Un vero e proprio assist ai sostenitori di un futuro del Rwanda ( anche per quanto riguarda le elezioni presidenziali del 2017) che evolva nella stabilita' e nella continuita'.

I ricercatori pervengono a tali conclusioni dopo aver fatto un’ampia disamina degli attuali assetti di potere rwandese a partire dal 2000 quando si diede vita a “ un impegno di condivisione del potere tra ( ma solo tra i ) i soggetti che sono ben allineati contro un rilancio del settarismo etnico , il perseguimento dello sviluppo, non di negoziazione, come  percorso principale per la riconciliazione nazionale , e la ricerca di un'alternativa alla politica clientelare”. Il tutto in presenza di “un dibattito politico senza contraddittorio e l’assunzione di ogni decisione esecutiva col consenso, ed un approccio insolitamente severo nei confronti delle infrazioni disciplinari sia civili che militari.”
“La convergenza dell’élite attorno a questi impegni e regole è ampio e abbastanza robusto”. Le differenziazioni politiche su “diversi temi centrali nella politica economica e sociale, nonché le questioni costituzionali, come la successione presidenziale”, vengono “espresse a porte chiuse, dando un'impressione fuorviante …di un consenso forzato e di un dominio del RPF “.
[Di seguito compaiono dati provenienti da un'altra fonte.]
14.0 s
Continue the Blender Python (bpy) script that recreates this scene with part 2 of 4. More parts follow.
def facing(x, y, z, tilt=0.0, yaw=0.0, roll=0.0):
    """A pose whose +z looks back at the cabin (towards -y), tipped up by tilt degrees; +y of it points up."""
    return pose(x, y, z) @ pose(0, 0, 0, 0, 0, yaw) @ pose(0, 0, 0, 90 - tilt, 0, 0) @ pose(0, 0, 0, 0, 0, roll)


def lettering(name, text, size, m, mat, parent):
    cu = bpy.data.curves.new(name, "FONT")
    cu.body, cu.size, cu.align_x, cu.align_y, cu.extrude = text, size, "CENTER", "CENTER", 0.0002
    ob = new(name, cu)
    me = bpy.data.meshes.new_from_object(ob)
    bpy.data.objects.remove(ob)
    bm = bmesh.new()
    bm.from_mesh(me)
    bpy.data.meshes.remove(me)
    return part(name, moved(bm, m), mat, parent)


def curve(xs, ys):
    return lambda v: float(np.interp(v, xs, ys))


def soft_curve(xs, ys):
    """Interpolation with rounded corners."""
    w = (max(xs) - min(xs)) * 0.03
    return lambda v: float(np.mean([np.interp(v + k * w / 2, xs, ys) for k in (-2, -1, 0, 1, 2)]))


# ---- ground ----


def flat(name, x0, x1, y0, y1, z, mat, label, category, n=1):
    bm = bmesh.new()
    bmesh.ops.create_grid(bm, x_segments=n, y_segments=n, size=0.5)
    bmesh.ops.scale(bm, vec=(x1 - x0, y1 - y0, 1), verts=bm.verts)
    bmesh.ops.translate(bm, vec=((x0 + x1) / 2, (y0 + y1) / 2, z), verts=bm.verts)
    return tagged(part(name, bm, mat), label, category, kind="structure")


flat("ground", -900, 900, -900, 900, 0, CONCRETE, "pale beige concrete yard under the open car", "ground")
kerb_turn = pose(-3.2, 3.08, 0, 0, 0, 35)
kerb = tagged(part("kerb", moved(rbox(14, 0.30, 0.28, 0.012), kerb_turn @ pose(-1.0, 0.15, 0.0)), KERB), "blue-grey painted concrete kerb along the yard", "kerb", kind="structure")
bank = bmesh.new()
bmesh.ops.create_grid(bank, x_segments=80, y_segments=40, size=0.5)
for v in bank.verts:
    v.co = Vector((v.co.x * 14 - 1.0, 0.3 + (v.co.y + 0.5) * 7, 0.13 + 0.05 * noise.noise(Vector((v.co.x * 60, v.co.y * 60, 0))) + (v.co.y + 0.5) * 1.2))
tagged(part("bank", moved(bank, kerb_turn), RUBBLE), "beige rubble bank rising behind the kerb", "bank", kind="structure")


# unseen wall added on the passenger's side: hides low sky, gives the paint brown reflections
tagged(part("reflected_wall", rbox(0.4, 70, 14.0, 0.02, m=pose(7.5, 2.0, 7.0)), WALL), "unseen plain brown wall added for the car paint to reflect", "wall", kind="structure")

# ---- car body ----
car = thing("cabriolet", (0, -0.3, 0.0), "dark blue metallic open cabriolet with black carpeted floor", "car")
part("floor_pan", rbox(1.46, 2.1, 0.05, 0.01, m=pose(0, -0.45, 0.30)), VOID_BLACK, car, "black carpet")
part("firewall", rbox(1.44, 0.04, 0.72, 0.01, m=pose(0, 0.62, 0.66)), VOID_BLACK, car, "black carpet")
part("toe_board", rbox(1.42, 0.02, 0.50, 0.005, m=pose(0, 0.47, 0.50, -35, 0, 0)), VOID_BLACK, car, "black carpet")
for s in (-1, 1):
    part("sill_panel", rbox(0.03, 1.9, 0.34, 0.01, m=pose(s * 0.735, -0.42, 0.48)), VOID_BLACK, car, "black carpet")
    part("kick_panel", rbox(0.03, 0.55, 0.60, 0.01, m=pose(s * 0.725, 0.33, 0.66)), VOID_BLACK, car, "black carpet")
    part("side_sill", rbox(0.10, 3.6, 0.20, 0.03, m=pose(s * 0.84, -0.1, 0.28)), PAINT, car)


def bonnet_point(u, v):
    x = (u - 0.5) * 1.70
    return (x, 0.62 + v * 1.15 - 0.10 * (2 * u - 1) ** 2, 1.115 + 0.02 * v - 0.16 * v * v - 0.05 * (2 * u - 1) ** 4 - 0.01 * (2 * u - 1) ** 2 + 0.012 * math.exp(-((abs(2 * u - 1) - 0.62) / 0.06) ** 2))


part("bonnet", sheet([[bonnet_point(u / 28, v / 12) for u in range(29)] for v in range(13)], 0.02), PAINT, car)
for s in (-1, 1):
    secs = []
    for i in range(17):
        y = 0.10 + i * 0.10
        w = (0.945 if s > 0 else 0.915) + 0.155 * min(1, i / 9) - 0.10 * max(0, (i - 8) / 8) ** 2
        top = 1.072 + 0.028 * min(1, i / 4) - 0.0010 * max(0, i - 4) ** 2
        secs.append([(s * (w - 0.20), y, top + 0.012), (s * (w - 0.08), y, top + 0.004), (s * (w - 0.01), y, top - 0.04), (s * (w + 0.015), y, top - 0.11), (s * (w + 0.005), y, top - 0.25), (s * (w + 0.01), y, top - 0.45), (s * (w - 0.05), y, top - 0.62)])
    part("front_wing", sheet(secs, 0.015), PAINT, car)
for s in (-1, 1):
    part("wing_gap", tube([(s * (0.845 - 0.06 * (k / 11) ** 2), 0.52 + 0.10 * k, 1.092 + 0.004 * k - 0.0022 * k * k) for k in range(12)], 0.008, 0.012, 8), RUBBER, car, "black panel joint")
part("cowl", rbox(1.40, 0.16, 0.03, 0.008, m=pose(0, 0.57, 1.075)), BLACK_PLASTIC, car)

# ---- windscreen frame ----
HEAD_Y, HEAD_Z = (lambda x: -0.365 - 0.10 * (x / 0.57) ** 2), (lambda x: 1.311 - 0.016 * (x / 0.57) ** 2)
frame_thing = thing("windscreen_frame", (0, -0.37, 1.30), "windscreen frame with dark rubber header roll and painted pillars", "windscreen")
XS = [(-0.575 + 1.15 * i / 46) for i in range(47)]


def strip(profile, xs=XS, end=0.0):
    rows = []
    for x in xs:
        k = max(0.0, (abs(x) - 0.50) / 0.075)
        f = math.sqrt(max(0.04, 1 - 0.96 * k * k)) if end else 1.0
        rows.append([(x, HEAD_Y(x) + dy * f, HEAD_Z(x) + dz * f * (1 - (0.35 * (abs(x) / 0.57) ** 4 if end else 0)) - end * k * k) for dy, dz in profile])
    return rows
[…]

Secondo i ricercatori, in questo contesto, non devono fuorviare le periodiche epurazioni, su basi disciplinari, che colpiscono dipendenti pubblici e militari; infatti, “poche o nessuna delle defezioni, rimpasti e ordini di arresto che hanno avuto luogo dagli inizi del 2000, quando è stato raggiunto l' accordo politico attuale, sono riconducibili a differenze politiche. Esse non indicano l'esistenza di significative divisioni tra fazioni o lotte di potere su questioni di principio, come alcuni osservatori hanno potuto pensare”.
Tutti questi fattori devono essere tenuti nella dovuta considerazione in sede di cooperazione bilaterale perché “fino a quando l'attuale composizione politica non evolve in  qualcosa di diverso” questa è la situazione con cui misurarsi perché non esistono alternative realistiche e profittevoli al di fuori dell’attuale accordo in essere tra l’élite rwandese che già svolge un certa attrazione come possibile struttura a supporto dello sviluppo della cooperazione e della democrazia.

1 commento:

  1. Ecco una analisi intelligente. Finalmente, aggiungo io.
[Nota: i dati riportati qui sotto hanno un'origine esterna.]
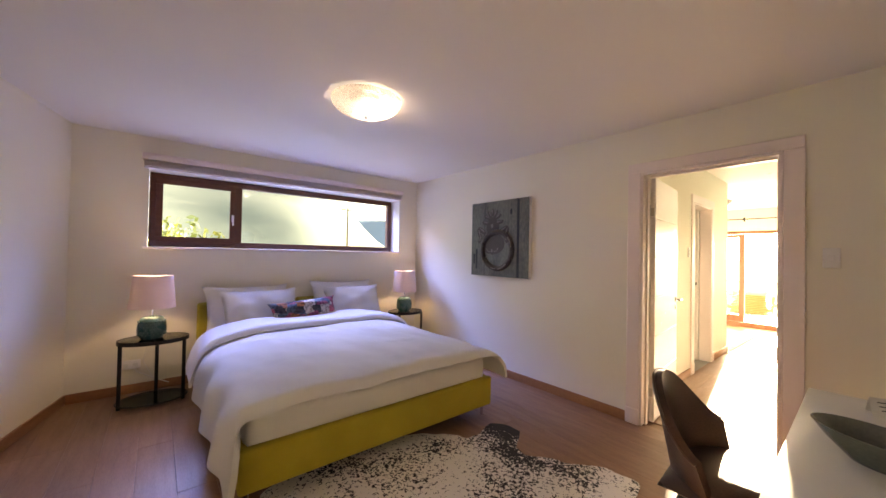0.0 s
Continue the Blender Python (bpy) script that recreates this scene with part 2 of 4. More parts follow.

    Troppe volte leggo critiche dettate unicamente dalla litigiosità politica di cui siamo permeati noi bazungu .
    Il Rwanda bisogna viverlo per capirlo ed apprezzarlo.
    Conoscere la gente, conquistarsi la loro fiducia, quindi raccogliere le loro confidenze.
    Capire come per loro sia ancora importante l'etica derivante dalla società tribale.
    Capire quanto sia bella e sincera la loro religiosità, nonostante i danni fatti da alcuni missionari nei tempi passati e da parecchi religiosi in tempi ancora recenti.
    E come la gente, questo anche per volontà del FPR , sia incline al perdono ed alla riabilitazione.
    Credo che chiunque abbia a cuore il futuro del Rwanda si auguri che l'attuale presidente venga rieletto, così come se lo augurano la maggiorparte dei Rwandesi.